* AVAILABLE DATA
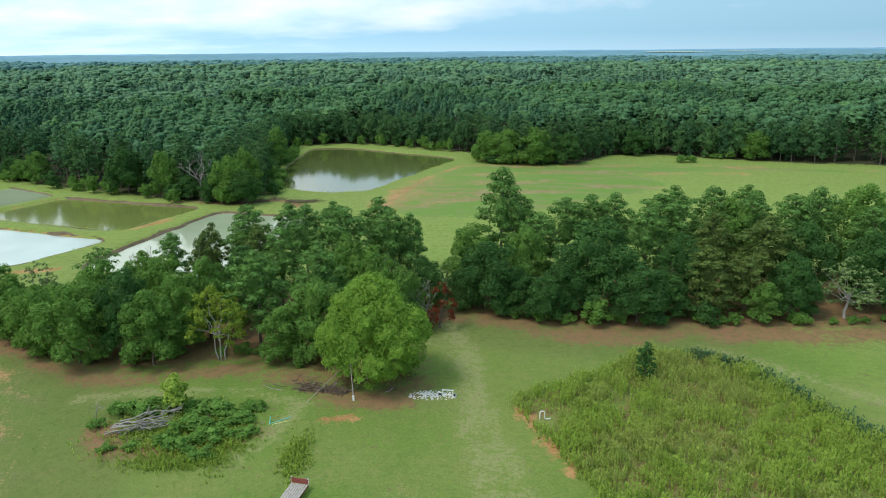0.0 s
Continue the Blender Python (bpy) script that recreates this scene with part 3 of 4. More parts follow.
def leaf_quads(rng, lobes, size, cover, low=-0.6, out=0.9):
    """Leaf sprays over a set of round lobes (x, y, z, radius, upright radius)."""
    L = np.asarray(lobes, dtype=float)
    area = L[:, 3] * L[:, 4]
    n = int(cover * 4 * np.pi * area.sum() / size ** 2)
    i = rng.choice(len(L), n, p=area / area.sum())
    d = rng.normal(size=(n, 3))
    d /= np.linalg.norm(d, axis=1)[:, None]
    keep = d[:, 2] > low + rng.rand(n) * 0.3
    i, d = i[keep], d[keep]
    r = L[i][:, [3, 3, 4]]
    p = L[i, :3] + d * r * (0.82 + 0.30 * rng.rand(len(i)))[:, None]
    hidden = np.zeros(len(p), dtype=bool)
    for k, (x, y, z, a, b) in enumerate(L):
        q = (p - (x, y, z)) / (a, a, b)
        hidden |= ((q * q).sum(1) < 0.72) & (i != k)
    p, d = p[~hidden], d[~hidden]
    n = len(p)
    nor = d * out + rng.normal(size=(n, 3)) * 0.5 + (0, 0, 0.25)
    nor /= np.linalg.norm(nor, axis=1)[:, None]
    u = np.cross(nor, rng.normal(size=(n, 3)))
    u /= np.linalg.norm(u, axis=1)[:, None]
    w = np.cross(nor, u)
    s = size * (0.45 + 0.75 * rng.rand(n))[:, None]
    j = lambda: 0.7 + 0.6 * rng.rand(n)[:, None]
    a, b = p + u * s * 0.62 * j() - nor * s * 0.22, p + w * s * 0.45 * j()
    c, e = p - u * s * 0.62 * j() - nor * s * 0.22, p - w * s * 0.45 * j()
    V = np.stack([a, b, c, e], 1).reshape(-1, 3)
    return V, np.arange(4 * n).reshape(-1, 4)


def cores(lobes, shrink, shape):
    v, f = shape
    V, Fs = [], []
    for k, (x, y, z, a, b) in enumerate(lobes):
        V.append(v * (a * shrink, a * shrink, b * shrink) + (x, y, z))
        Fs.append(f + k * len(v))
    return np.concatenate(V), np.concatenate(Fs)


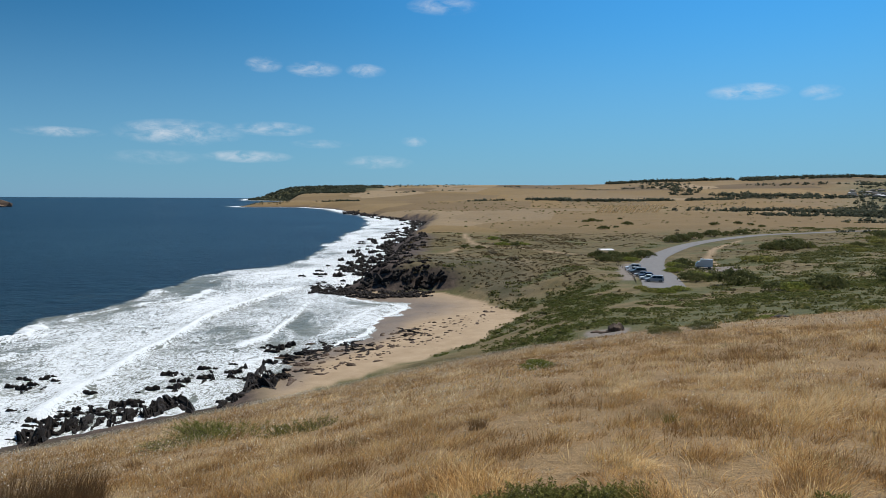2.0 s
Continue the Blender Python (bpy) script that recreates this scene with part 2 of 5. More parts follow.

* TASK TO COMPLETE
Can the entries above be repeated exactly, without their pictures?

* EXERCISE ANSWER
0.0 s
Continue the Blender Python (bpy) script that recreates this scene with part 3 of 4. More parts follow.
def leaf_quads(rng, lobes, size, cover, low=-0.6, out=0.9):
    """Leaf sprays over a set of round lobes (x, y, z, radius, upright radius)."""
    L = np.asarray(lobes, dtype=float)
    area = L[:, 3] * L[:, 4]
    n = int(cover * 4 * np.pi * area.sum() / size ** 2)
    i = rng.choice(len(L), n, p=area / area.sum())
    d = rng.normal(size=(n, 3))
    d /= np.linalg.norm(d, axis=1)[:, None]
    keep = d[:, 2] > low + rng.rand(n) * 0.3
    i, d = i[keep], d[keep]
    r = L[i][:, [3, 3, 4]]
    p = L[i, :3] + d * r * (0.82 + 0.30 * rng.rand(len(i)))[:, None]
    hidden = np.zeros(len(p), dtype=bool)
    for k, (x, y, z, a, b) in enumerate(L):
        q = (p - (x, y, z)) / (a, a, b)
        hidden |= ((q * q).sum(1) < 0.72) & (i != k)
    p, d = p[~hidden], d[~hidden]
    n = len(p)
    nor = d * out + rng.normal(size=(n, 3)) * 0.5 + (0, 0, 0.25)
    nor /= np.linalg.norm(nor, axis=1)[:, None]
    u = np.cross(nor, rng.normal(size=(n, 3)))
    u /= np.linalg.norm(u, axis=1)[:, None]
    w = np.cross(nor, u)
    s = size * (0.45 + 0.75 * rng.rand(n))[:, None]
    j = lambda: 0.7 + 0.6 * rng.rand(n)[:, None]
    a, b = p + u * s * 0.62 * j() - nor * s * 0.22, p + w * s * 0.45 * j()
    c, e = p - u * s * 0.62 * j() - nor * s * 0.22, p - w * s * 0.45 * j()
    V = np.stack([a, b, c, e], 1).reshape(-1, 3)
    return V, np.arange(4 * n).reshape(-1, 4)


def cores(lobes, shrink, shape):
    v, f = shape
    V, Fs = [], []
    for k, (x, y, z, a, b) in enumerate(lobes):
        V.append(v * (a * shrink, a * shrink, b * shrink) + (x, y, z))
        Fs.append(f + k * len(v))
    return np.concatenate(V), np.concatenate(Fs)


2.0 s
Continue the Blender Python (bpy) script that recreates this scene with part 2 of 5. More parts follow.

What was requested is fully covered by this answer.